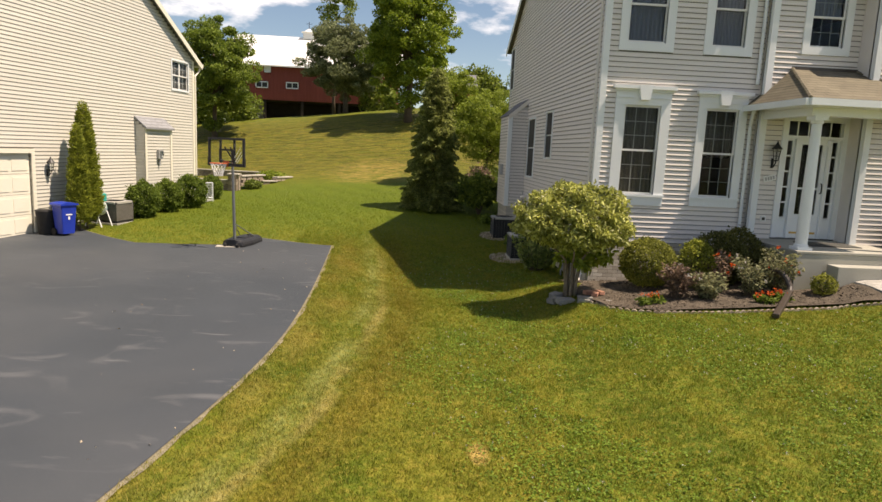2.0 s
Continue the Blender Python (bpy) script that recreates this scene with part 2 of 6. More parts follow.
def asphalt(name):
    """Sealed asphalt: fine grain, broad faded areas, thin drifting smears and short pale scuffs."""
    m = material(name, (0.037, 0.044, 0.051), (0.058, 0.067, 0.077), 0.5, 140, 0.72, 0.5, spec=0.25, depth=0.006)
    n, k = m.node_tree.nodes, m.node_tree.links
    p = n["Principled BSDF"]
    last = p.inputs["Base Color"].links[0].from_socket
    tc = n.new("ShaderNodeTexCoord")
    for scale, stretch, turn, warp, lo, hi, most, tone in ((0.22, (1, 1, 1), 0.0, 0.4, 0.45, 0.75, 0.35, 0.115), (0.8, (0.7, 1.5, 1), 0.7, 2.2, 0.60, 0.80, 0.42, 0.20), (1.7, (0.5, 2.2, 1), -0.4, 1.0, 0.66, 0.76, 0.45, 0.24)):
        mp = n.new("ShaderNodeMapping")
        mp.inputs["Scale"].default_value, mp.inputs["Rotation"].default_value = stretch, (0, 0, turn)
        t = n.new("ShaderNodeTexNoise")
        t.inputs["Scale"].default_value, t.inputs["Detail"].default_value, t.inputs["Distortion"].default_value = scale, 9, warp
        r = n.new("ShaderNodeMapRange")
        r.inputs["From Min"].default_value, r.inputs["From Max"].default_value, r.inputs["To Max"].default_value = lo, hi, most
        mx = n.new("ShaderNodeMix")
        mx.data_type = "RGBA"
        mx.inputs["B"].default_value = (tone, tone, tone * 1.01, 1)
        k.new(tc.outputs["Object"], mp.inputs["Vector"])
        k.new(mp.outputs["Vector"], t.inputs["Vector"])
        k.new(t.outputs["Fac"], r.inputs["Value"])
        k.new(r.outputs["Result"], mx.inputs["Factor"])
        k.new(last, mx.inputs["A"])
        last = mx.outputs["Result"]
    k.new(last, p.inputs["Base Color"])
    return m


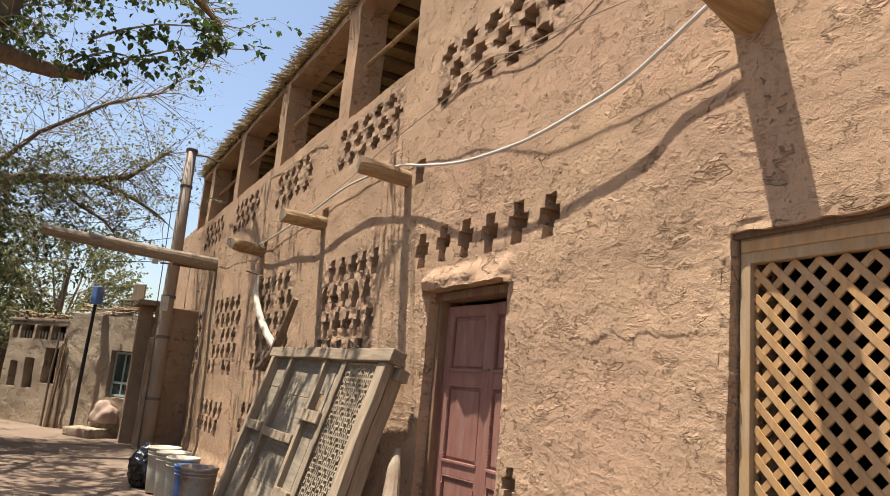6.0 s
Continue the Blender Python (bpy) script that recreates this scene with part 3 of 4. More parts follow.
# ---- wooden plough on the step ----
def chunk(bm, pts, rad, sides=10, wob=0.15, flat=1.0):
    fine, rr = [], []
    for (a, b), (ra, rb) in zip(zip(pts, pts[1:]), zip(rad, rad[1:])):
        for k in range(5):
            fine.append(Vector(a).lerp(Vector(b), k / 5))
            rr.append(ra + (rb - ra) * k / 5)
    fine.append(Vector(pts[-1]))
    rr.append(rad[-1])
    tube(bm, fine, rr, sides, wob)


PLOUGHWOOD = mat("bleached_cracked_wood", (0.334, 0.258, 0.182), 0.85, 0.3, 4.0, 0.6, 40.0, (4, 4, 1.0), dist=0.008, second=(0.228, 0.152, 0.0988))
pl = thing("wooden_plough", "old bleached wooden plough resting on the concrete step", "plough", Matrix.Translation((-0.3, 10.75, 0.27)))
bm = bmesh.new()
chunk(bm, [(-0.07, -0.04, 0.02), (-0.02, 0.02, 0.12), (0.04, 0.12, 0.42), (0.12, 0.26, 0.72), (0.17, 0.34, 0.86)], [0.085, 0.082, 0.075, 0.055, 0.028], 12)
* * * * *
▸ Task brief:
Tally the lines above that contain the word "recreates", and reply with only the number.

▸ Result of the task:
2